Once again, the loss is decreasing, and we are only going through half the iterations!

In [5]:
# distribute weights on nodes

# node 0 is the first stage
class Stage0(nn.Module):

  def __init__(self):
    super().__init__()
    self.w1 = nn.Linear(16,8)

  def forward(self,x):
    x = self.w1(x)
    x = nn.ReLU()(x)
    return x

# node 1 is the second stage
class Stage1(nn.Module):

  def __init__(self):
    super().__init__()
    self.w2 = nn.Linear(8,1)

  def forward(self,x):
    x = self.w2(x)
    x = nn.Sigmoid()(x)
    return x

stages = [Stage0(), Stage1()]
optimizers = [torch.optim.SGD(s.parameters(), lr=lr) for s in stages]

stage_0_backward_queue = []
stage_1_forward_queue = []
stage_1_backward_queue = []

# keep track of whether the next step should be forward
forward_stage = [True, False]

# each nodes alternates between forwards and backwards pass
batch_idx = 0
while batch_idx < (10000):
  # node 0
  if forward_stage[0]:
    # add new batch to batch list
    start = batch_idx*batch_size % dataset_size
    end = (batch_idx+1)*batch_size % dataset_size
    if end==0:
      end = -1
    batch_x = x[start:end,:]
    batch_target = target[start:end,:]

    # forward pass and add to stage 1 queue, along with targets for loss computation
    stage_1_forward_queue.append((stages[0](batch_x),batch_target))
    
    if batch_idx%1000==3:
      print(f"loss at iteration {batch_idx}: {batch_loss.data:.3f}")
    batch_idx += 1

  else:
    # we skip this block if stage 1 hasn't sent gradients back yet
    if len(stage_0_backward_queue)>0:
      # grab the gradients from stage 1, and propagate them and update parameters
      output_with_grads = stage_0_backward_queue.pop(0)
      stages[0].zero_grad()
      output_with_grads.backward(gradient=output_with_grads.grad)
      optimizers[0].step()
  
  # node 1
  if forward_stage[1]:
    # grab output from stage 0 along with target, pass forward and store in queue for next backwards pass
    # we also store stage 0's output so we can pass it back along with its gradients after we backprop
    stage_0_output, batch_target = stage_1_forward_queue.pop(0)
    stage_1_backward_queue.append((stages[1](stage_0_output), stage_0_output, batch_target))
  else:
    # we check that we started the process and received gradients    
    if len(stage_1_backward_queue)>0:
      
      stages[1].zero_grad()
      stage_1_output, stage_0_output, batch_target = stage_1_backward_queue.pop(0)
      batch_loss = loss(stage_1_output, batch_target)

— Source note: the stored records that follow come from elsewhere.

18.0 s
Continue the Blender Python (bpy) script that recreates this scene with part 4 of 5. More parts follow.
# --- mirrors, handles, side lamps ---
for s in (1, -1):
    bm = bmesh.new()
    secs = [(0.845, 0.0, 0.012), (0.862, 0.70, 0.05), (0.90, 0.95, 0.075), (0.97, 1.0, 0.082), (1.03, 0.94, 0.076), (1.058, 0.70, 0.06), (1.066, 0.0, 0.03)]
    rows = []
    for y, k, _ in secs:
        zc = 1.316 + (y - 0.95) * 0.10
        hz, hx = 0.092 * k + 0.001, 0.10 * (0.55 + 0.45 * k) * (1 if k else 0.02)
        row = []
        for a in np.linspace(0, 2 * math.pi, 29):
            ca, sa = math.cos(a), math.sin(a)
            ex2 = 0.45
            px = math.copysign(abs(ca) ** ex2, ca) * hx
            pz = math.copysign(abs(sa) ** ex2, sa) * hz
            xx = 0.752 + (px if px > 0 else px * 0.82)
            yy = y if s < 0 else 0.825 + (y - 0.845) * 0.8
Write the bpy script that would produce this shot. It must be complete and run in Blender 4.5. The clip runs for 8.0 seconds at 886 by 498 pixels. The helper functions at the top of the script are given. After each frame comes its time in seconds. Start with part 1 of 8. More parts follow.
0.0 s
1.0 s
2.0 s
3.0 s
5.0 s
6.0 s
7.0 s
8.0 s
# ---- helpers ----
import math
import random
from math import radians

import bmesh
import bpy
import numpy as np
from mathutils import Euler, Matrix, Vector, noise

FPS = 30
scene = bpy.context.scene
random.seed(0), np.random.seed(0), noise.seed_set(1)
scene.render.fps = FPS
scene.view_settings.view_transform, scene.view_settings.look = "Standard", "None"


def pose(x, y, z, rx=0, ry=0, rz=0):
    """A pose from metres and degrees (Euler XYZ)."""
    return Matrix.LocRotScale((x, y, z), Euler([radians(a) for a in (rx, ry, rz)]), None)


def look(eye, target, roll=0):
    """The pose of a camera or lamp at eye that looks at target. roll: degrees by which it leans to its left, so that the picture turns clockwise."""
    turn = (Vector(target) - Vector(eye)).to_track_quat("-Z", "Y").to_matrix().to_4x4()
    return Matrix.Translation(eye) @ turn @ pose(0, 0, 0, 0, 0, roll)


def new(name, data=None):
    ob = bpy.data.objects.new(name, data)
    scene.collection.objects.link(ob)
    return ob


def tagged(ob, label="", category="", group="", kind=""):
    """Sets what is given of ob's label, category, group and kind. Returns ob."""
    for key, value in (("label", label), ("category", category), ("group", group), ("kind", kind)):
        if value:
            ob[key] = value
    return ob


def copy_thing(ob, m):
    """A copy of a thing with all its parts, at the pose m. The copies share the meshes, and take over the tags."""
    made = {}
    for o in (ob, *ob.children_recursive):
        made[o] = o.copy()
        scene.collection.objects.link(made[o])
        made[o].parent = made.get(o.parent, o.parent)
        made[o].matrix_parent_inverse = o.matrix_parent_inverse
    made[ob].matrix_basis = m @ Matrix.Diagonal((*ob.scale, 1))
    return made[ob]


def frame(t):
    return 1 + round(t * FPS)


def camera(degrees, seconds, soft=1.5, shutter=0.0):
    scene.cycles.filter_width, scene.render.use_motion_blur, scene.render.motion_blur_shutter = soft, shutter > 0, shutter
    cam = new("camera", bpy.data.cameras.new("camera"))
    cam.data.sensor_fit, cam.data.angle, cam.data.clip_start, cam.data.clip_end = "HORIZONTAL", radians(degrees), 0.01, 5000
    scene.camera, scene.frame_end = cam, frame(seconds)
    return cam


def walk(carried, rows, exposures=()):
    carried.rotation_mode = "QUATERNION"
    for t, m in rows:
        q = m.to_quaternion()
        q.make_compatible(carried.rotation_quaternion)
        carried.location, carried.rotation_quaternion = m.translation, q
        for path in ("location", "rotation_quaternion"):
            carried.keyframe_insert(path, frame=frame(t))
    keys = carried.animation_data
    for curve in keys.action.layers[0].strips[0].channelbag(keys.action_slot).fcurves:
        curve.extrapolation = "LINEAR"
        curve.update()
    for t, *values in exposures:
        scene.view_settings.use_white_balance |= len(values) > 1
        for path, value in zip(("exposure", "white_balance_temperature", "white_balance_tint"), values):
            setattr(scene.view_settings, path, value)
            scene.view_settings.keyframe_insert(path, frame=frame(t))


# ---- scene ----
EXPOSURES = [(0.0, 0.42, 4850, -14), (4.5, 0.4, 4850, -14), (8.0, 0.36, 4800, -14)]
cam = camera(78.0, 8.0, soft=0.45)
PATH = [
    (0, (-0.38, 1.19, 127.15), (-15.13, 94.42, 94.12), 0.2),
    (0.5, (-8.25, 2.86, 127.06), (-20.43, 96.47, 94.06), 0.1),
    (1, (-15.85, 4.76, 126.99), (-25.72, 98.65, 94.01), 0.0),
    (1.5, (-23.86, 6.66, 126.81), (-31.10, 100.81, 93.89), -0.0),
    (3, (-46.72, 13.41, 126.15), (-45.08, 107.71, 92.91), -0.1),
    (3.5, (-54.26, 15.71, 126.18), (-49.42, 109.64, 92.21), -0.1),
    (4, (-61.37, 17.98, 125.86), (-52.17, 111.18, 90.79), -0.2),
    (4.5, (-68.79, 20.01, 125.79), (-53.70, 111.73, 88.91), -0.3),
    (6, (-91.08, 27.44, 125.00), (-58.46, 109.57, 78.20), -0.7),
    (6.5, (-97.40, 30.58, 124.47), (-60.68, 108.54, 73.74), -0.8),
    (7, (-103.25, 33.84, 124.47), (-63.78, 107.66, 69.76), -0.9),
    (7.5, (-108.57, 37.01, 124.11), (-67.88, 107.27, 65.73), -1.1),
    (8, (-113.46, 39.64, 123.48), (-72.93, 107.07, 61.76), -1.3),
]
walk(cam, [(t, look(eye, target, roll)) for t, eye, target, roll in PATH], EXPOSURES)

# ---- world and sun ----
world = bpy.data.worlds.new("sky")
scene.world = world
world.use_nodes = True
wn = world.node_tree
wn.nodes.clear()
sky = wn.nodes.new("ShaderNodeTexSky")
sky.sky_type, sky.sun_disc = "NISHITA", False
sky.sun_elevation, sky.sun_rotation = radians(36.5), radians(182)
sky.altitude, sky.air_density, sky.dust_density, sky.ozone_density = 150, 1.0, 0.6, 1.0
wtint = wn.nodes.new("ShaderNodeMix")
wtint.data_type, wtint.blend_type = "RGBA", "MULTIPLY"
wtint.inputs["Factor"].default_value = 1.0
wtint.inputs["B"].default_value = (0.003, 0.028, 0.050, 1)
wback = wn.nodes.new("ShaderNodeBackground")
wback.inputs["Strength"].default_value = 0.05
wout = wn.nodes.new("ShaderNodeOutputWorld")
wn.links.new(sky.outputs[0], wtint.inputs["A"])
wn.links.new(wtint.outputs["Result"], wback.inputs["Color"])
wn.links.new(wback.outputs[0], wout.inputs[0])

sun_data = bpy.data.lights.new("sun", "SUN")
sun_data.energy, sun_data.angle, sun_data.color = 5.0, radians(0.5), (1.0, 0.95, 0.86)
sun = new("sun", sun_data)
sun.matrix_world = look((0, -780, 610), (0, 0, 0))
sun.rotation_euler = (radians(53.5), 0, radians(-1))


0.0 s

      # only backprop in the top stage variables since that is all we have on this node
      # we also want the grad for output so we can pass it to stage 0
      batch_loss.backward(inputs=[stages[1].w2.weight, stages[1].w2.bias, stage_0_output], retain_graph=True)
      stage_0_backward_queue.append(stage_0_output)
      optimizers[1].step()
  
  
  # at first, we have nothing to backprop, so we keep passing examples forward in stage 0
  if batch_idx>2:
    forward_stage[0] = not forward_stage[0]
  else:
    print(f"Filling pipeline to start, batch {batch_idx-1}")
  forward_stage[1] = not forward_stage[1]

Filling pipeline to start, batch 0
Filling pipeline to start, batch 1
loss at iteration 3: 0.691
loss at iteration 1003: 0.599
loss at iteration 2003: 0.423
loss at iteration 3003: 0.367
loss at iteration 4003: 0.348
loss at iteration 5003: 0.330
loss at iteration 6003: 0.426
loss at iteration 7003: 0.334
loss at iteration 8003: 0.276
loss at iteration 9003: 0.280